Ahí, me cruzaba a menudo con un hombre alto, delgado, con apariencias de seriedad, pero siempre sonriente al ver un conocido. Yo debo habérmele vuelto conocida de tanto verme pasar. Nuestro diálogo, al principio limitado a un buenos días, está nublado, hace calor, se fue alargando con los encuentros. Una mañana, entre confidencia y confianza, me dejó hojear las páginas de un manuscrito titulado: El tigre en la casa. Me sentí extraviada en mis propios sentimientos. El deslumbramiento debe haber grabado en mí, desde ese momento, los versos de imposible olvido que repetí muchas veces más tarde: “Que tanto y tanto amor se pudra, oh dioses (…) un amor capaz de convertir al sapo en rosa…” Amor transgresor del mismo amor, la violencia irrumpe en su seno y arranca las máscaras que el amor pone. El beso podrá transformar a la bestia en príncipe, efímera visión, pero transforma también al enamorado: Que tanto y tanto, una vez más, y tanto, / tanto imposible amor inexpresable / nos vuelva tontos, monos sin sentido.

Lizalde me habló de sus dificultades para encontrar un editor. Una epifanía tarda siempre en ser comprendida: manifestación y revelación inesperada, divina o no, se eleva por encima del espíritu mismo de donde brota. El tigre en la casa abría otras puertas de la poesía con su novedad deslumbrante y su furia ciega.

Los miércoles, después de la reunión semanal en el Centro de Escritores Mexicanos, a donde asistí entre 1969 y 1970, Salvador Elizondo me invitaba a su departamento en el Parque México. Muchas veces, Margarita Villaseñor, admiradora de la obra de Salvador, venía a visitarlo cuando pasaba por la Ciudad de México. Margarita dirigía en ese entonces las ediciones de la Universidad de Guanajuato. Aproveché para hablarle de El tigre en la casa recitando algunos de sus versos. Elizondo apoyó mi idea y, en 1970, la Universidad de Guanajuato publicó la primera edición de esta obra que sería reditada muchas veces por otras editoriales.

Años más tarde, me tocó ver de espaldas a una mujer escultural que subía una escalinata sostenida por el brazo de un hombre poco más alto que ella. Me adelanté a la pareja y pude observarla durante un buen momento sin ser vista por la mujer ni por el hombre, pues sólo tenían miradas uno para otra, otro para una, entre ellos. Reconocí a Andrea Huerta y a Eduardo Lizalde. Parecía que nada podría interrumpir esas miradas. No pude dejar de sonreír: daba gusto mirarlos.
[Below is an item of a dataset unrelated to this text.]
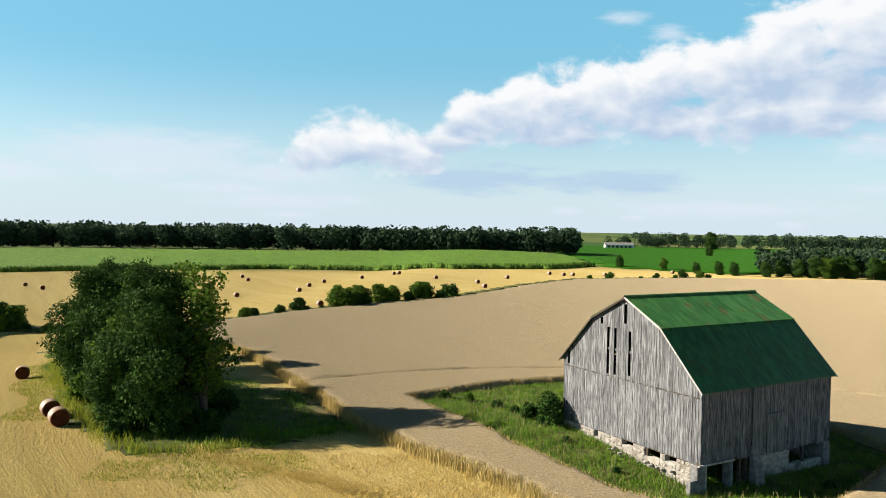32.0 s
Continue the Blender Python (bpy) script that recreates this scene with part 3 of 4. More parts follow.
def make_bale(end, label, end_label):
    """A round bale at the origin, lying with its axis along x, its foot at z = 0."""
    r, half = .72, .64
    ob = empty("hay_bale", Matrix(), label, "hay bale", "bales in the field")
    rng = np.random.default_rng(5)
    bm = bmesh.new()
    rings = []
    for i, x in enumerate((-half, -half + .025, -half + .11, -.35, 0, .35, half - .11, half - .025, half)):
        k = r * (.925, .968, 1, 1.006, 1.012, 1.006, 1, .968, .925)[i]
        ring = []
        for j in range(40):
            a = 2 * math.pi * j / 40
            q = k * (1 + rng.normal(0, .006))
            z = math.cos(a) * q
            ring.append(bm.verts.new((x, math.sin(a) * q * 1.015, max(z, -r * .95))))
        rings.append(ring)
    for p, q in zip(rings, rings[1:]):
        for j in range(40):
            bm.faces.new((p[j], q[j], q[(j + 1) % 40], p[(j + 1) % 40]))
    bm.transform(Matrix.Translation((0, 0, r * .95)))
    part("wrapped_side", bm, HAY_SIDE, ob, "pale netted straw side", True)
    for s in (-1, 1):
        bm = bmesh.new()
        c = bm.verts.new((s * (half - .005), 0, 0))
        last = None
        for q in (.1, .2, .3, .4, .5, .6, .66, .69):
            ring = [bm.verts.new((s * (half + rng.normal(.0, .012) + .02 - .05 * (q / .69) ** 4), math.sin(t) * q, max(math.cos(t) * q, -.66))) for t in [2 * math.pi * j / 32 for j in range(32)]]
            for j in range(32):
                f = (c, ring[j], ring[(j + 1) % 32]) if last is None else (last[j], ring[j], ring[(j + 1) % 32], last[(j + 1) % 32])
                bm.faces.new(f if s < 0 else f[::-1])
            last = ring
        e = part("rolled_end", bm, end, ob, end_label, True)
        e.location = (0, 0, r * .95)
        # loose straw sticking out round the rim and over the end
        bm = bmesh.new()
        for k in range(150):
            a, q = rng.uniform(0, 6.283), r * (.93 if k < 90 else rng.uniform(.1, .9))
            if math.cos(a) * q < -r * .85:
                continue
            foot = Vector((s * (half - .03), math.sin(a) * q, math.cos(a) * q))
            way = Vector((s * rng.uniform(.02, .07), math.sin(a) * rng.uniform(-.02, .06) + rng.normal(0, .03), math.cos(a) * rng.uniform(-.02, .06) + rng.normal(0, .03)))
            wide = way.cross(Vector((rng.normal(), rng.normal(), rng.normal()))).normalized() * .007
            bm.faces.new([bm.verts.new(foot + wide), bm.verts.new(foot - wide), bm.verts.new(foot + way)])
        f = part("straw_fringe", bm, STUBBLE_BLADE, ob, "loose straw ends")
        f.location = (0, 0, r * .95)
        tagged(f, kind="stuff")
    return ob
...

Los visité algunas veces, durante mis viajes a México, en su casa de Micrós. Platicábamos más de ópera que de poesía. Gran melómano, Eduardo no temía seguir con su voz el canto de uno u otro tenor.

Hace unos cuantos años, de paso por la Ciudad de México para presentar Calzada de los misterios (publicada por el Fondo de Cultura Económica), asistí a una gigantesca comida en los jardines de esta editorial. De pronto, mientras saludaba a varias personas no vistas desde hacía buen tiempo, sentí el peso luminoso de una mirada. Era la de Eduardo Lizalde. Se levantó de su mesa para invitarme a sentarme a ella. Nos dimos un abrazo, agradecí la invitación y me dirigí a la parte destinada a los fumadores. Encontré un lugar en la mesa donde estaba Andrea Huerta. No, las coincidencias no existen, sólo los azares del implacable destino.